Further guidance on defining stopping criteria for Tune expeirments is available in the Ray docs.
Instantiating the Tuner
The Tuner
object is created using the Tuner class from Ray Tune. The TuneConfig
parameter of the Tuner constructor specifies the tuning configuration, including the metric used for evaluation, the mode of optimization (maximization or minimization), the scheduler object that specifies the PBT algorithm and the number of samples to be evaluated by the PBT algorithm. This is finally fed into the Tuner
itself, along with the algorithm to be tuned, the initial configuration of the algorithm, and the number of workers to use for sampling:
tuner = tune.Tuner(
# the algorithm/trainable to be tuned
"PPO",
tune_config=tune.TuneConfig(
metric="episode_reward_mean",
mode="max",
scheduler=pbt,
# the number of hyperparameters to sample
num_samples=num_tune_samples,
),
# specify the initial config input into the trainer
# these are the initial samples used, which are then mutated by
# the population based training algorithm if they are specified in
# `hyperparam_mutations`.
# the `num_workers` specifies the number of sample collection workers
# that are used for gathering samples
# the `num_cpus` specifies the number of CPUs for each training trial
# here `num_workers=4` and `num_cpus=1` means we will use 5 cpus
# if you want to run these trials concurrently, then you will need
# CLUSTER_CPUS >= 5 x num_tune_samples
# otherwise the PBT scheduler will round-robin between training each trial
param_space={
"env": env_name,
"kl_coeff": 1.0,
"num_workers": 4,
"num_cpus": 1, # number of CPUs to use per trial
"num_gpus": 0, # number of GPUs to use per trial
# For DiagGaussian action distributions, make the second half of the model
# outputs floating bias variables instead of state-dependent. This only
# has an effect is using the default fully connected net.

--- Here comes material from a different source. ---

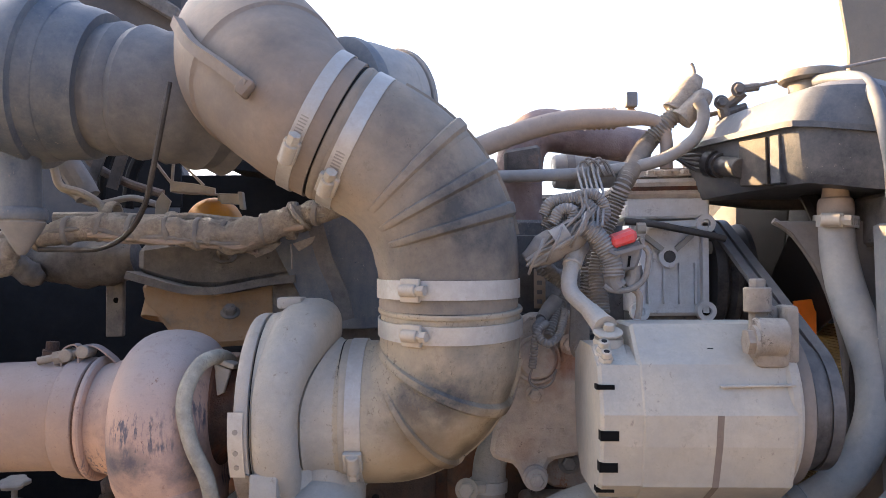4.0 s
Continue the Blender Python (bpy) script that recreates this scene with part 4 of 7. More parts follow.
    for v in turb.verts:
        d = Vector((0, v.co.y - 0.86, v.co.z - tz))
        if d.length > 0.066:
            an = math.atan2(d.z, -d.y)
            low = max(0, -math.sin(an))
            d *= 1 - 0.02 + 0.05 * low + 0.02 * math.sin(an + 0.2)
            # the lower half squares off towards its foot
            v.co.x = (x0 + x1) / 2 + (v.co.x - (x0 + x1) / 2) * (1 + 0.10 * low * low)
            v.co.y, v.co.z = 0.86 + d.y, tz + d.z
    part("turbine_housing", turb, TURBINE, ob, "turbine housing under pink dust with bare dark scratches", 50)
    foot = []
    for z, hx, hy, e in ((1.300, 0.046, 0.060, 2.6), (1.275, 0.0505, 0.066, 3.0), (1.262, 0.050, 0.062, 3.2), (1.252, 0.043, 0.055, 3.2), (1.248, 0.030, 0.040, 3.0)):
        foot.append([Vector((-0.452 + hx * math.copysign(abs(math.cos(a)) ** (2 / e), math.cos(a)), 0.845 + hy * math.copysign(abs(math.sin(a)) ** (2 / e), math.sin(a)), z)) for a in (2 * math.pi * i / 36 for i in range(36))])
    part("turbine_foot", loft(foot), TURBINE, ob, "", 50)
    part("foot_web", [box((-0.4565, 0.81, 1.243), (0.010, 0.05, 0.022), 0.003), box((-0.4285, 0.815, 1.246), (0.026, 0.05, 0.014), 0.003)], TURBINE, ob)
    part("mount_flange", [slab([(-0.4877, 0.82, 1.2452), (-0.4628, 0.82, 1.2371), (-0.4131, 0.82, 1.2392), (-0.4048, 0.82, 1.2141), (-0.4323, 0.82, 1.2195), (-0.4632, 0.82, 1.2273), (-0.4898, 0.82, 1.2292)], (0, 0.08, 0), 0.003)], EXHAUST, ob)
    part("heat_bracket", [slab([(-0.4997, 0.815, 1.2459), (-0.4606, 0.815, 1.2477), (-0.461, 0.815, 1.2381), (-0.4862, 0.815, 1.2364), (-0.4974, 0.815, 1.2178), (-0.5025, 0.815, 1.2189)], (0, 0.05, 0), 0.002)], SHEET, ob, "bent grey sheet bracket")
    part("drain_neck", tube([(-0.3909, 0.83, 1.2545), (-0.3754, 0.84, 1.241), (-0.3492, 0.86, 1.2316)], 0.034, 24), CAST, ob)
    # outlet clamp
    vx = -0.5385
    part("outlet_cone", lathe(rounded([(0, 0.056), (0.014, 0.0575), (0.036, 0.064), (0.056, 0.078), (0.060, 0.06)], 1), (vx - 0.005, 0.865, 1.3493), (1, 0, -0.02), 48), TURBINE, ob)
    vb = part("v_band", lathe(rounded([(-0.018, 0.055), (-0.018, 0.0615), (-0.015, 0.0640), (0.006, 0.0640), (0.008, 0.0615), (0.008, 0.055)], 1), (vx - 0.012, 0.865, 1.3493), (1, 0, -0.02), 56, True), EXHAUST, ob, "pink-dusted band clamp")
    part("rust_joint", lathe([(0.008, 0.055), (0.008, 0.0618), (0.0105, 0.0618), (0.0105, 0.055)], (vx - 0.012, 0.865, 1.3493), (1, 0, -0.02), 56, True), RUSTY, vb, "rusted joint line")
    part("flange_ring", lathe(rounded([(0.0105, 0.055), (0.0105, 0.0655), (0.0165, 0.0660), (0.0185, 0.0610), (0.0185, 0.055)], 1), (vx - 0.012, 0.865, 1.3493), (1, 0, -0.02), 56, True), TURBINE, vb)
    c = V((-0.5611, 0.85, 1.417))
    part("clamp_bolt", [cyl(c + V((-0.036, -0.006, -0.006)), c + V((0.012, 0, 0.004)), 0.0042, 12), cyl(c + V((-0.020, -0.004, -0.003)), c + V((-0.010, -0.002, -0.001)), 0.0075, 6), cyl(c + V((-0.006, -0.010, 0)), c + V((-0.006, 0.012, 0)), 0.007, 14, bevel=0.001), cyl(c + V((0.012, -0.010, 0.004)), c + V((0.012, 0.012, 0.004)), 0.007, 14, bevel=0.001)], LUG, vb)
    part("strap_loop", [strip([c + V((0.006, 0, -0.010)), c + V((0.010, 0, 0.008)), c + V((0.022, 0.004, 0.009)), c + V((0.036, 0.008, -0.002)), c + V((0.044, 0.012, -0.012))], 0.014, 0.0016, (0, 1, 0)), strip([c + V((-0.012, 0, -0.012)), c + V((-0.010, 0, 0.006)), c + V((0.004, 0, 0.010)), c + V((0.008, -0.002, -0.012))], 0.012, 0.0016, (0, 1, 0))], EXHAUST, vb)
    part("stud", [cyl((-0.5975, 0.87, 1.4050), (-0.5955, 0.87, 1.4200), 0.0105, 6), cyl((-0.5955, 0.87, 1.4200), (-0.5947, 0.87, 1.4295), 0.0068, 12)], RUSTY, ob)
    return ob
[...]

# avoid this for non-continuous action spaces
"model": {"free_log_std": True},
# These params are tuned from a fixed starting value.
"lambda": 0.95,
"clip_param": 0.2,
"lr": 1e-4,
# These params start off randomly drawn from a set.
"num_sgd_iter": tune.choice([10, 20, 30]),
"sgd_minibatch_size": tune.choice([128, 512, 2048]),
"train_batch_size": tune.choice([10000, 20000, 40000]),
},
# MLFlow callback uses parent_run_id and tracks all hyperparameter
# runs as child jobs
run_config=air.RunConfig(
stop=stopping_criteria,
callbacks=[
MLflowLoggerCallback(
tags={MLFLOW_PARENT_RUN_ID: current_run.info.run_id},
experiment_name="pbt_ppo",
save_artifact=True,
)
],
),
)
Here we are passing the algorithm we want to tune (PPO), the tuning configuration, the initial configuration of the algorithm, and the number of workers to use for sampling.
Param Space vs Hyperparameter Mutations
In the above Tuner
call, we pass the param_space
dictionary, which specifies the initial configuration of the algorithm. This is the configuration that is used to initialize the algorithm and is then mutated by the PBT algorithm. If the parameters were ommitted from param_space
but were provided in hyperparam_mutations
, then the initial values would be also sampled from hyperparam_mutations
. The hyperparameters that are specified in the param_space
dictionary are not mutated by the PBT algorithm unless they are also in hyperparam_mutations
. For example, in the above code snippet, the num_workers
hyperparameter is specified in the param_space
dictionary but not in hyperparam_mutations
, and is therefore not mutated by the PBT algorithm. Conversely, the num_sgd_iter
hyperparameter is specified in the hyperparam_mutations
dictionary and is mutated by the PBT algorithm.
Selecting the Number of CPUs and Workers for Tuning
Since PBT can train multiple trials concurrently, you can speed up the trial runtime by leveraging available CPUs to parallelize training. To do so effectively, you will need to specify the number of CPUs and workers to use for tuning. The num_cpus
parameter specifies the number of CPUs to use for each trial, and the num_workers
parameter specifies the number of workers to use for sampling from your simulation environments. In the above code snippet, we are using 4 workers and 1 CPU per trial, so we will need 5 CPUs to run each trial. If you do not have enough CPUs to run all the trials concurrently (i.e., 5 * num_tune_samples
), then the PBT scheduler will round-robin between training each subsequent trial. For example, if you only have 10 CPUs (as we have requested in our AML job.yml
for this experiment), then the PBT scheduler will train 2 trials concurrently, and then train the remaining trials sequentially as resources become available.